Stability improvement in flexible low-voltage organic field-effect transistors with complementary polymeric dielectrics

The stability in terms of electrical, mechanical and thermal performance, is highly desirable for practical application of flexible electronics. Here, we report the stability improvement for pentacene-based flexible organic filed-effect transistors (OFETs) with complementary polymeric dielectrics, in which the net structured cross-linked poly(4-vinylphenol) (cPVP) layer was sandwiched between two ultrathin poly-(methyl methacrylate) (PMMA) layers. The core-shell-like structured dielectrics showed improved electrical insulating property by tuning the surface morphology and termination of the pinholes, enabling a 4 V-driven flexible OFET device with a high mobility of 0.72 cm²/V and excellent bias-stress stability in air.
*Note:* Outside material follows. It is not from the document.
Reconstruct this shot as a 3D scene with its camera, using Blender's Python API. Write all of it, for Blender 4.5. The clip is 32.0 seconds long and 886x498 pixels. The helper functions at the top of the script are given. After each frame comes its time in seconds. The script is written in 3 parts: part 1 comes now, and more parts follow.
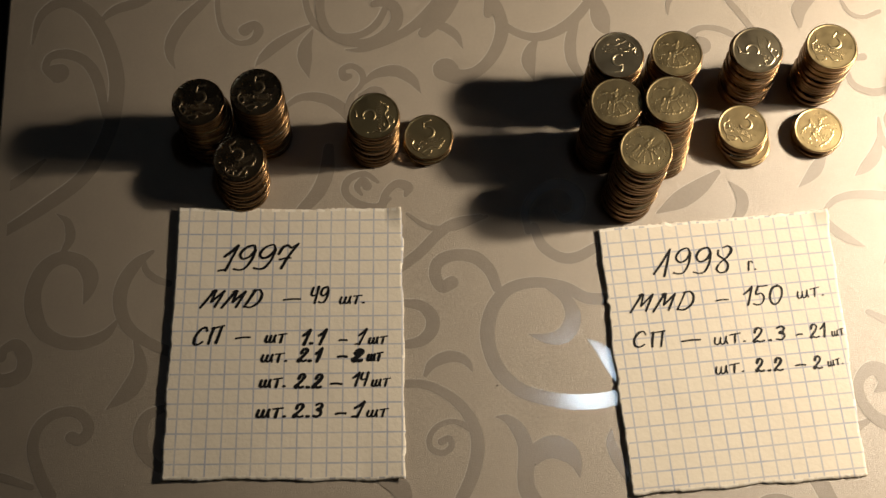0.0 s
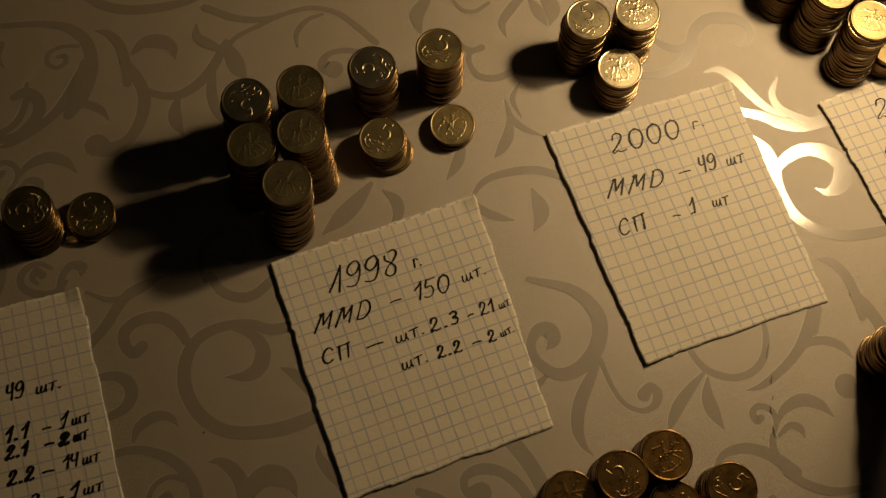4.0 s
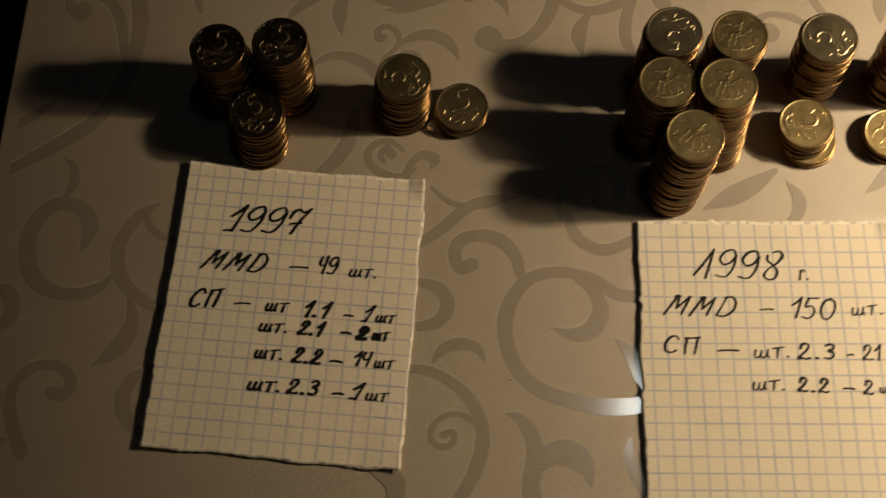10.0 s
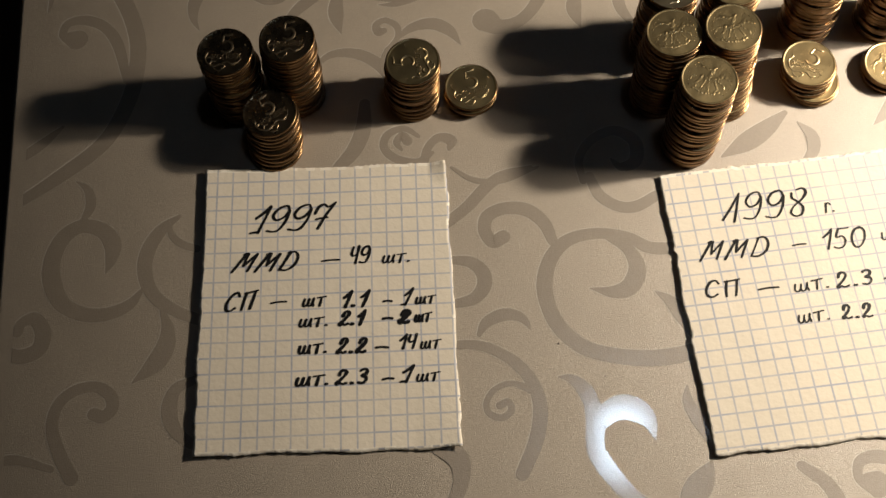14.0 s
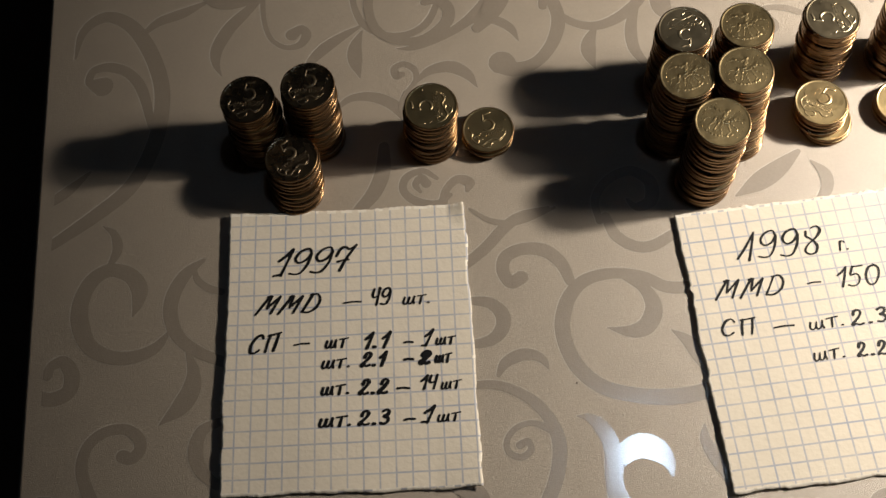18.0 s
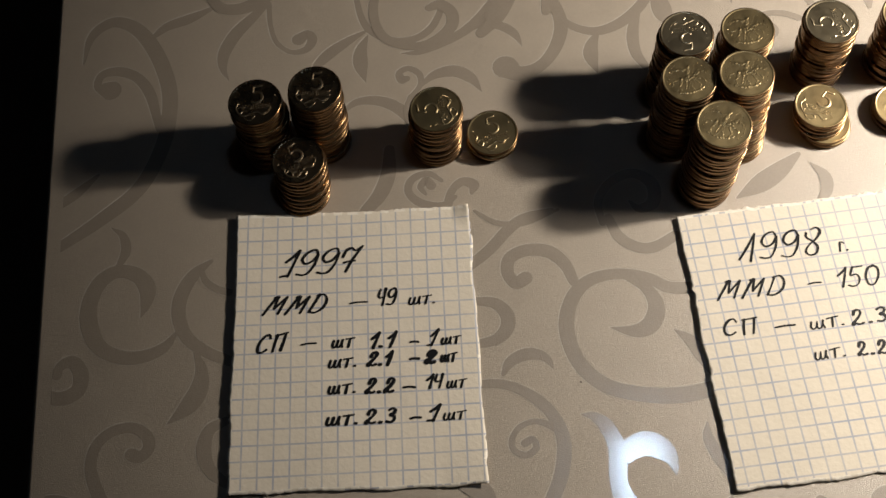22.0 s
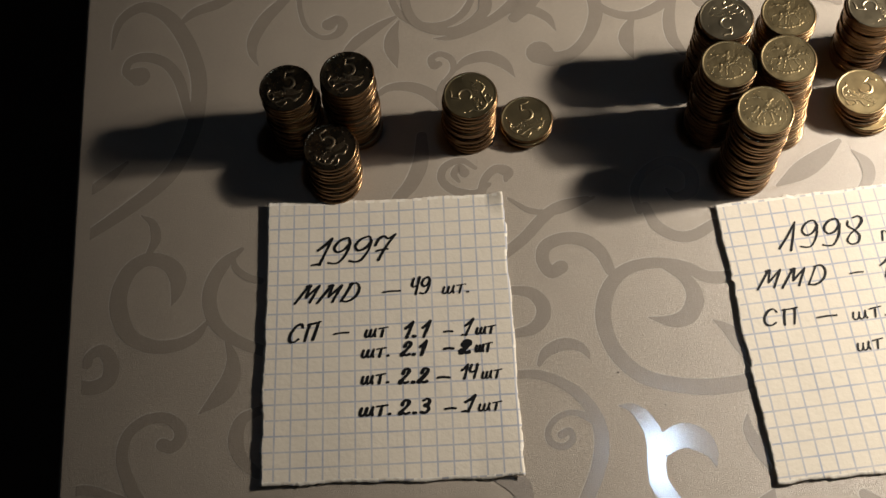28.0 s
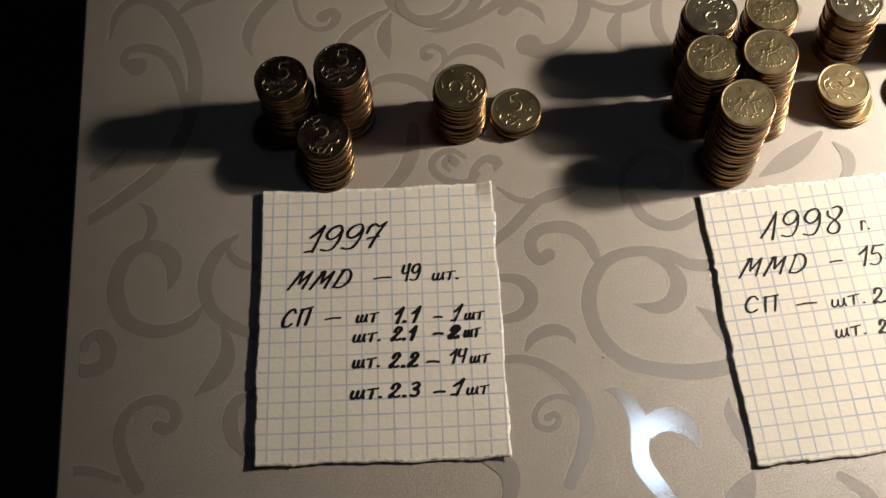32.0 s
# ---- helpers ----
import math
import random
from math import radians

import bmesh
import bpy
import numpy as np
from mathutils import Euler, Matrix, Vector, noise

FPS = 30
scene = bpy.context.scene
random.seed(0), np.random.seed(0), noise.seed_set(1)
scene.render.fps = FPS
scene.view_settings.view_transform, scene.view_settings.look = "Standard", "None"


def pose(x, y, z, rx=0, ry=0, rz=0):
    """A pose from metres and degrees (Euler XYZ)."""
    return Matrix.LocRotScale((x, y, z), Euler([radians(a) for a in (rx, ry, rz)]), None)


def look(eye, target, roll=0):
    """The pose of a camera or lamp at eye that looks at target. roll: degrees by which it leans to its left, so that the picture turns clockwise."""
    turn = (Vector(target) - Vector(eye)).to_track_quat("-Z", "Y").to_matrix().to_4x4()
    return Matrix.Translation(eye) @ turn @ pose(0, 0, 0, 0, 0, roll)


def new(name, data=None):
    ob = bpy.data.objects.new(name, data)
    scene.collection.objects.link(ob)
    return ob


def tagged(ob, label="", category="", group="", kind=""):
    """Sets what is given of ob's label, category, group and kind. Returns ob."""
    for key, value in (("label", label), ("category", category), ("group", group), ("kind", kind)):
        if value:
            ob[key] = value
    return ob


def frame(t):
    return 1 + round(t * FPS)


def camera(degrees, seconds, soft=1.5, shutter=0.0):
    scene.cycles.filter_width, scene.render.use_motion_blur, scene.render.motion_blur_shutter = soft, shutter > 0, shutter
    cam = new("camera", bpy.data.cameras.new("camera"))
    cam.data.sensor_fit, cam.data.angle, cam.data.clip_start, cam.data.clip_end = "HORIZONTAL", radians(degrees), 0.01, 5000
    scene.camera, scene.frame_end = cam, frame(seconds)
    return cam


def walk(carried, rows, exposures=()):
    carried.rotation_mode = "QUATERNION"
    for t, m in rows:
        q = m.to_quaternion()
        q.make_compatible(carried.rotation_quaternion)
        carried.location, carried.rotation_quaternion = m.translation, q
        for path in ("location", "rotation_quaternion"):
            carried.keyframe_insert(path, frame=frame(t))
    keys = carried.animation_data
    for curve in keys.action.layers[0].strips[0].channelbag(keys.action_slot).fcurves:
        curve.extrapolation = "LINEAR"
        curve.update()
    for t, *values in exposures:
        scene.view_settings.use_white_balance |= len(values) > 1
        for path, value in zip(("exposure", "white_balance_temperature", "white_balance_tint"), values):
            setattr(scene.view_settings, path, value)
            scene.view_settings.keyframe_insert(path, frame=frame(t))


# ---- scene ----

Under the tensile bending strain, the relationship between the parallel/vertical bending directions, dynamic or static bending modes and device performances were quantitatively investigated. Moreover, this flexible OFETs has a thermal operation margin up to at least 90 °C. The interfacial compatibility between the top PMMA layer and Pentacene was responsible for the enhanced stability performances. Our approach provides future possibilities of using hybrid polymeric dielectrics for highly stable flexible OFETs.